Franco Basaglia fu un psichiatra italiano che si distinse per le sue posizioni critiche nei confronti del sistema manicomiale. Egli sosteneva che i manicomi fossero luoghi di violenza istituzionalizzata, che negavano i diritti e la dignità dei pazienti. Il suo lavoro presso l’Ospedale Psichiatrico di Gorizia negli anni ’60 fu uno dei primi tentativi di creare un sistema di cura basato su un modello aperto e comunitario, piuttosto che sulla segregazione manicomiale.

2. Cosa prevedeva la Legge Basaglia?

La Legge 180 fu il risultato di anni di lotte politiche e sociali per il cambiamento del sistema psichiatrico. La legge stabilì la chiusura progressiva dei manicomi e la loro sostituzione con servizi di salute mentale territoriali, basati su strutture aperte e integrate nella comunità.

I punti chiave della Legge Basaglia furono:

  • Chiusura dei manicomi: Il divieto di aprire nuove strutture manicomiali e la progressiva dismissione di quelle esistenti.
  • Trattamento sanitario basato sulla libertà: I pazienti dovevano essere curati in strutture aperte e senza costrizioni fisiche, tranne in casi eccezionali.
  • Creazione di servizi psichiatrici territoriali: Venne introdotto un nuovo modello di cura basato su centri di salute mentale a livello locale, con l’obiettivo di garantire assistenza continua e integrata ai pazienti.
  • Fine del ricovero coatto: I pazienti potevano essere ricoverati solo con il loro consenso o in casi di emergenza, con una supervisione legale e medica stretta.

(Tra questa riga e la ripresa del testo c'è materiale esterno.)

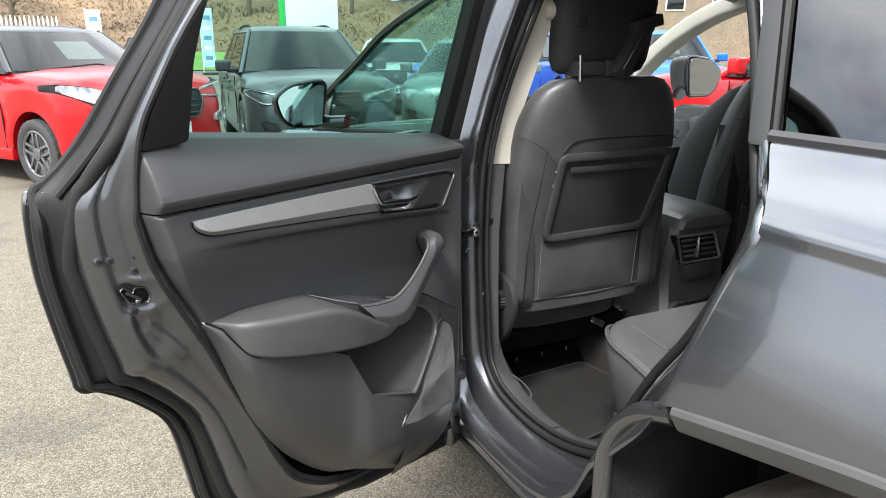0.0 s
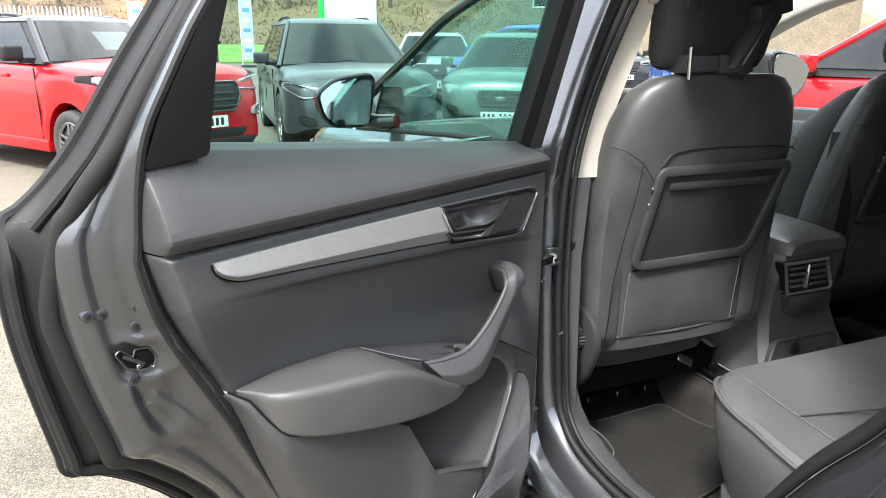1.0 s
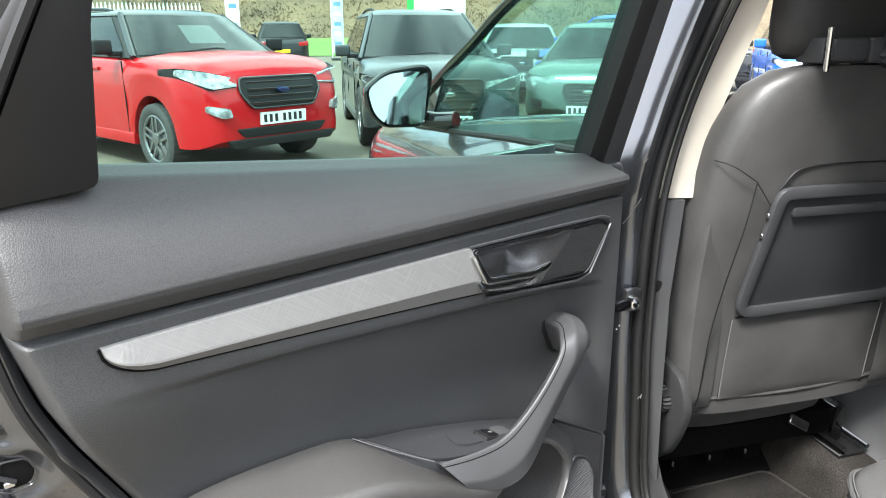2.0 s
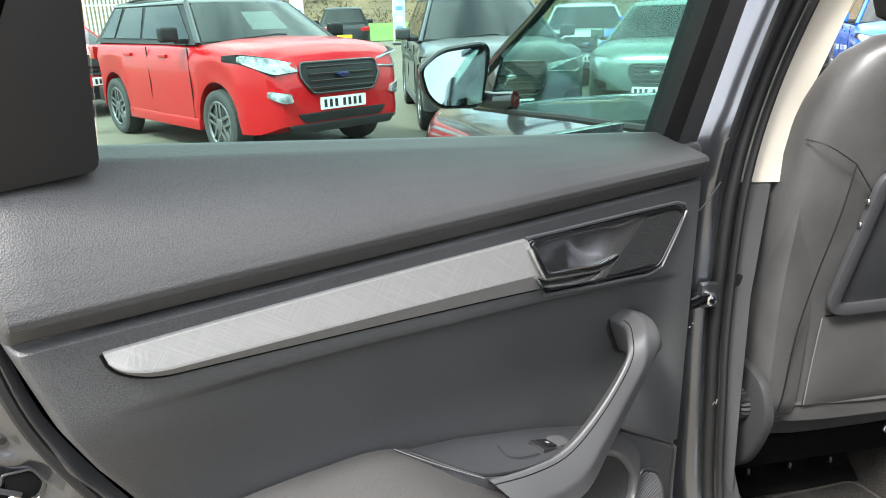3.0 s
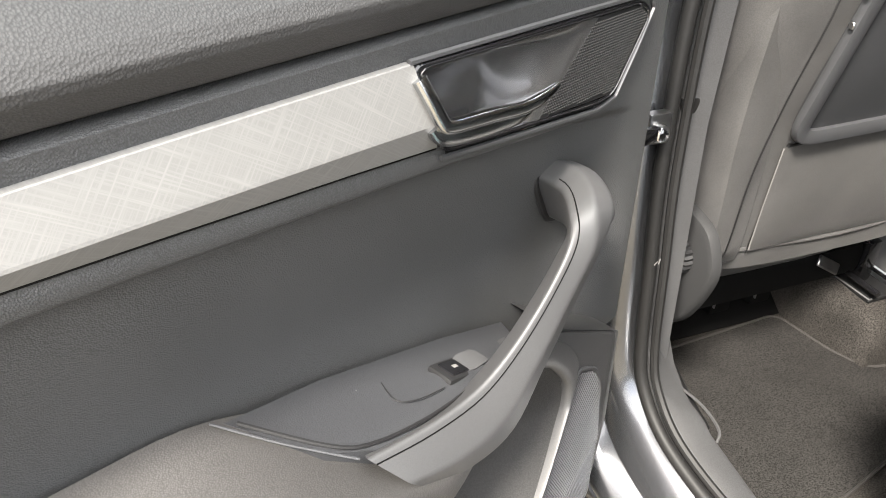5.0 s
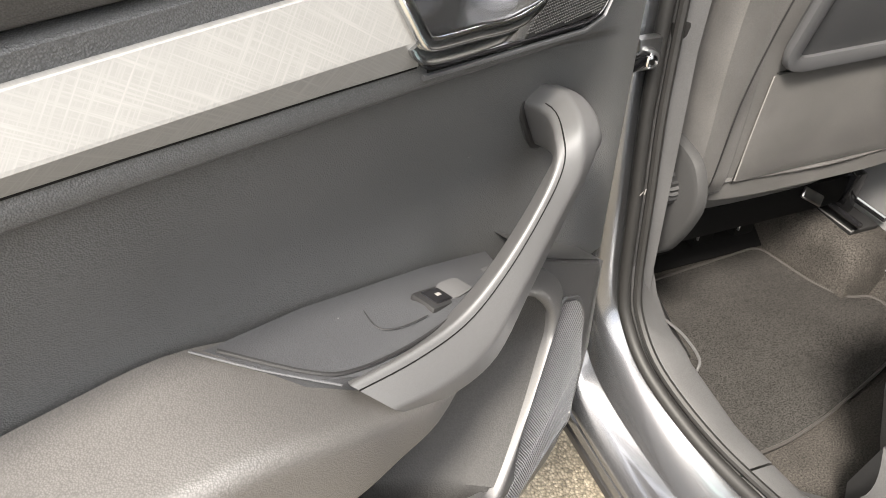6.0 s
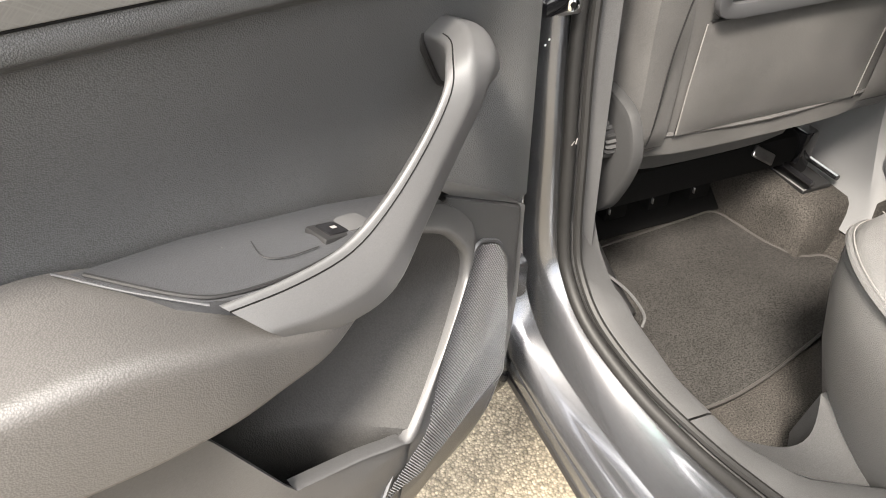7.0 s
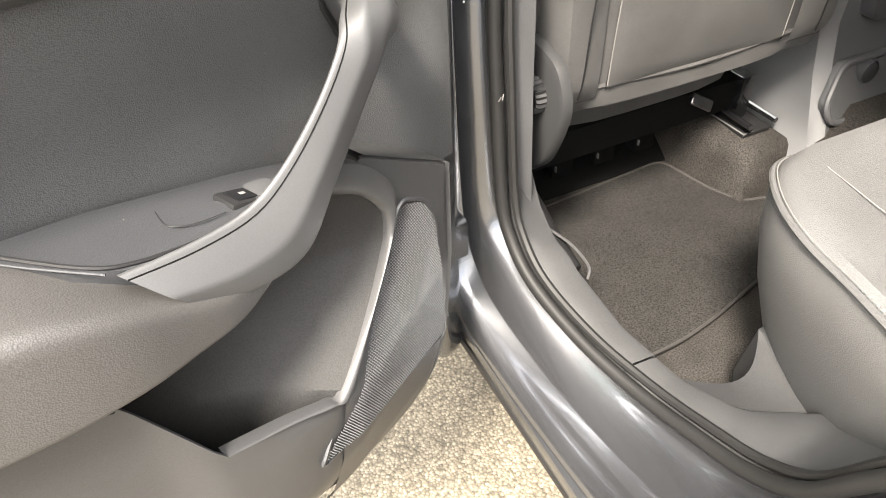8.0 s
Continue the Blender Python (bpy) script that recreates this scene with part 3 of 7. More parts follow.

I risultati della chiusura dei manicomi

La chiusura dei manicomi segnò un grande cambiamento, ma anche una sfida. Da una parte, la Legge Basaglia rappresentò un enorme passo avanti verso il riconoscimento dei diritti delle persone con disturbi mentali, ma dall’altra, la sua attuazione incontrò difficoltà.

1. Successi

La chiusura dei manicomi portò a un miglioramento delle condizioni di vita e dei diritti dei pazienti psichiatrici. Molti individui, che prima erano relegati all’interno di strutture disumane, poterono tornare a vivere all’interno delle proprie comunità, assistiti da un sistema di cura più umano e basato sulla terapia e il reinserimento sociale.

2. Difficoltà e sfide

L’attuazione della riforma non fu priva di ostacoli. Alcune aree del Paese ebbero difficoltà nel creare servizi territoriali adeguati, lasciando alcuni pazienti senza un’assistenza sufficiente. La carenza di risorse economiche e di personale qualificato in alcune regioni creò disparità nell’applicazione della legge, rendendo il sistema di assistenza post-manicomiale talvolta inadeguato.

Un nuovo modello di salute mentale

Oggi, grazie alla chiusura dei manicomi, la cura della salute mentale è vista come un tema da affrontare attraverso un approccio multidisciplinare, che coinvolge medici, psicologi, assistenti sociali e comunità. I servizi di salute mentale territoriale sono ora il cuore del sistema, e la loro funzione è quella di fornire assistenza e supporto ai pazienti, promuovendo il loro reinserimento nella società.

Il superamento dei manicomi ha sancito il principio che le persone con disturbi mentali devono essere trattate con dignità, rispetto e libertà, valori che sono al centro della moderna psichiatria.